The World Bank Procurement Framework
The World Bank’s Procurement Framework, effective since 2016, plays a strategic role in helping countries achieve better development outcomes in implementing Investment Project Finance operations. It uses a fit-for-purpose approach to allow countries to develop procurement strategies that are tailored to their specific needs, unique characteristics, diverse markets, and project development objectives.
Progress has been made in the implementation of the new framework. All new projects using the framework now prepare Project Procurement Strategies for Development, strategy documents that assess a project’s operating context, the potential impact on procurement, and market conditions, and help to develop procurement arrangements based on these assessments. The use of Alternative Procurement Arrangements, one of the framework’s new features to help countries strengthen their national institutions and improve efficiency, is also underway. Bhutan’s Thimphu Thromde and India’s Power Grid are among the first borrower agencies whose procurement rules and procedures shall be relied upon in future World Bank–financed investment projects. Another new feature is the Hands-On Expanded Implementation Support, which helps to expedite project implementation by offering additional Bank procurement support as appropriate. This arrangement has been used in an emergency health project in Papua New Guinea and a disaster risk management project in Myanmar, and is planned for use in other countries, especially those with fragile or conflict-affected environments.
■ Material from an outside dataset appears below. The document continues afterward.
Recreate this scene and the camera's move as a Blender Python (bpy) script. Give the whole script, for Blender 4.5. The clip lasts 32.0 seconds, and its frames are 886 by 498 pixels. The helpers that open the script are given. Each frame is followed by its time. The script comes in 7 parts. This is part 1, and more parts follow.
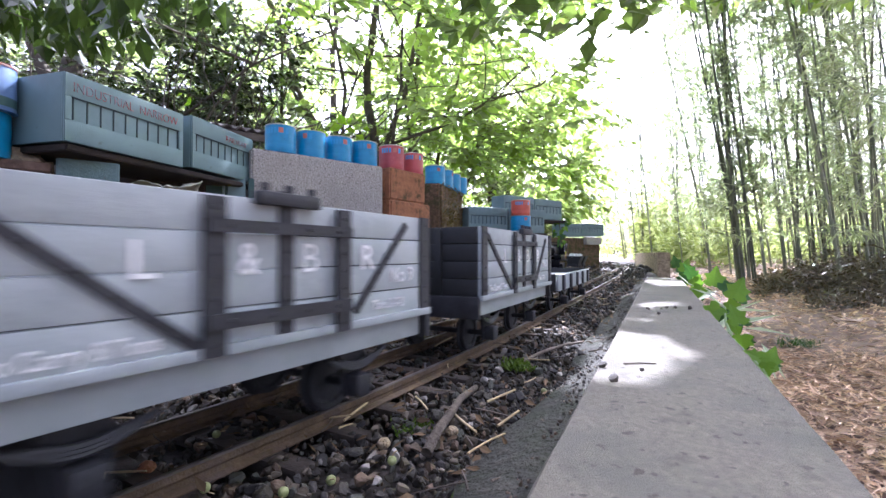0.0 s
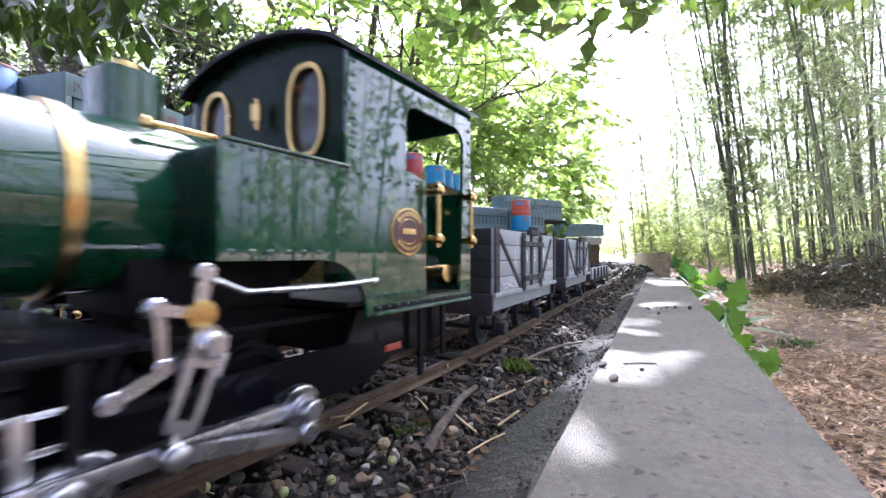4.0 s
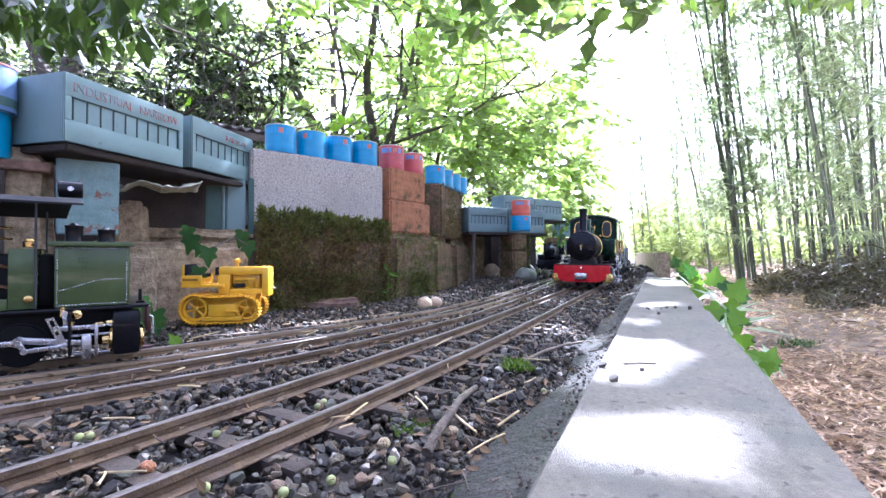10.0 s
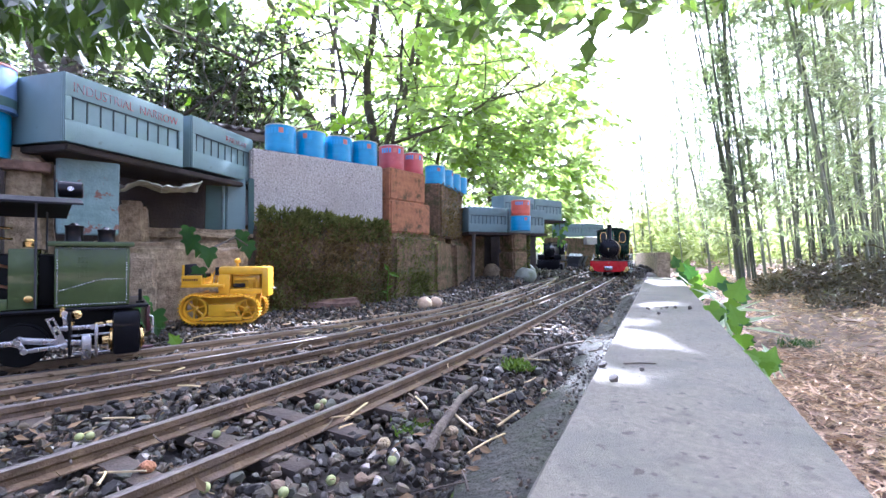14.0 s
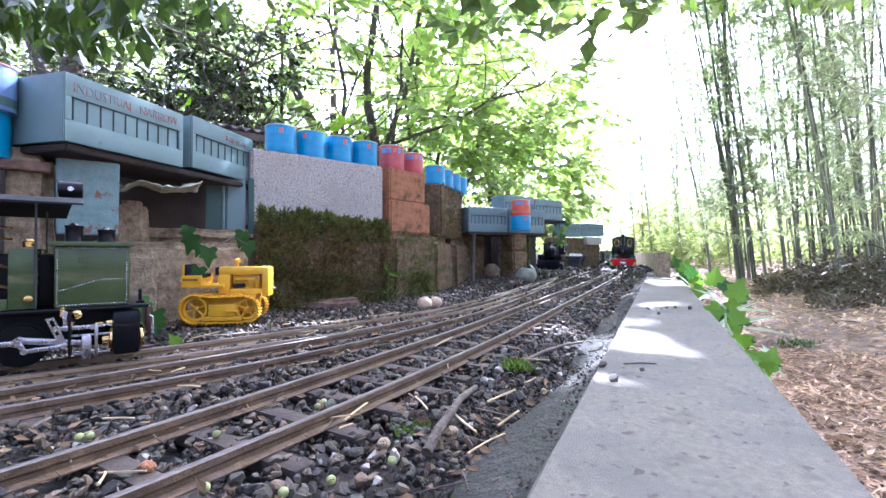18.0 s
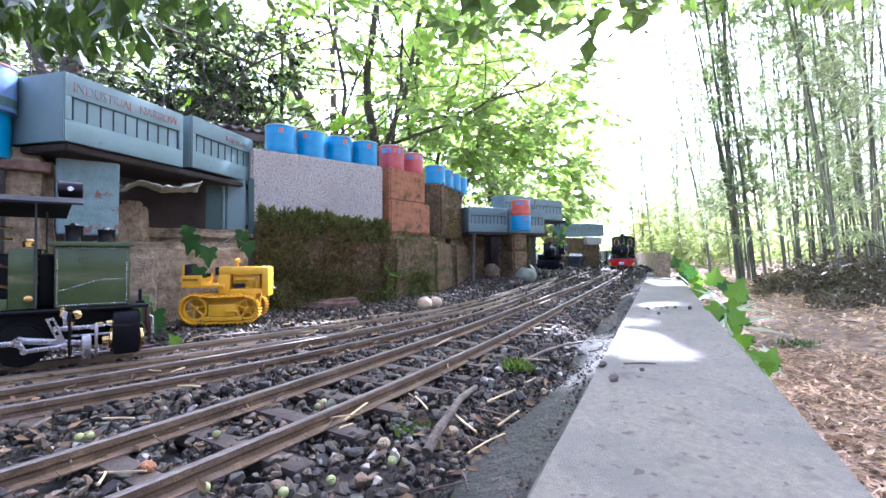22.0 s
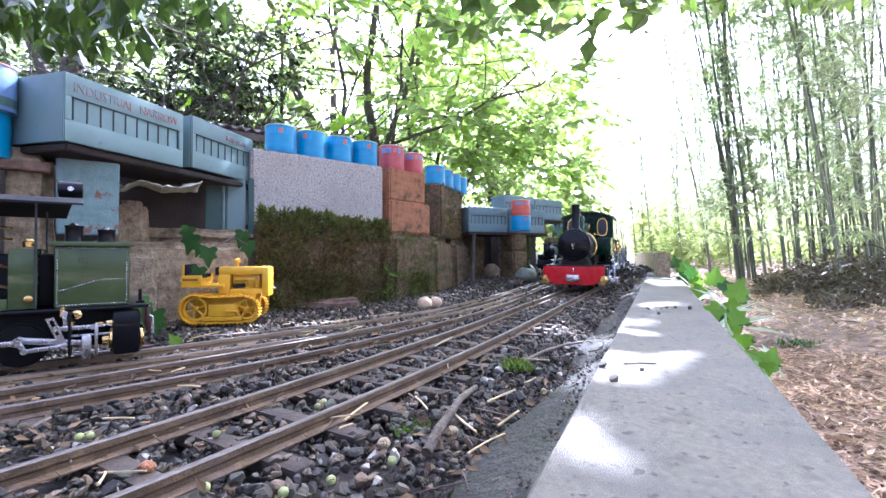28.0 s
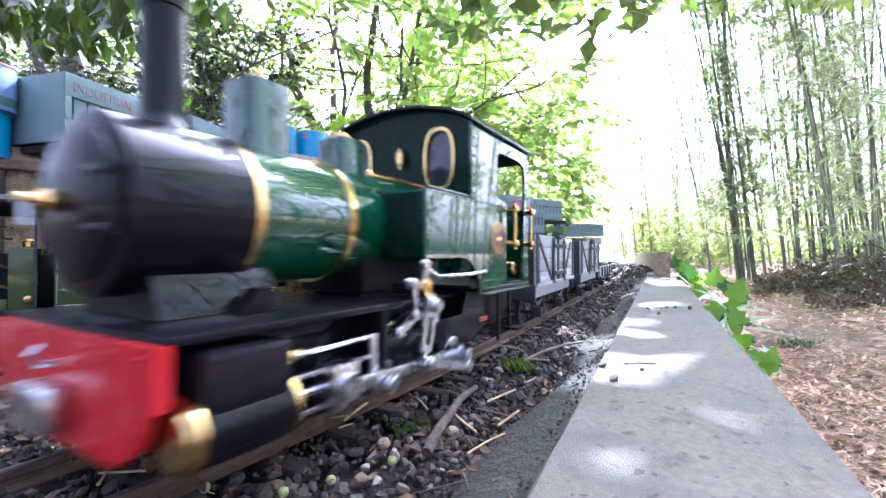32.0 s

To date, 202 investment projects valued at $20 billion are or will be subject to the new Procurement Framework, along with 107 small recipient-executed trust fund investment projects worth $137 million. To ensure smooth implementation, several guidance notes to operational teams, borrowers, and the private sector have been developed. Numerous global outreach efforts have taken place to disseminate the framework’s new features, and participating companies consistently confirm that it has helped to create a stronger enabling environment for business.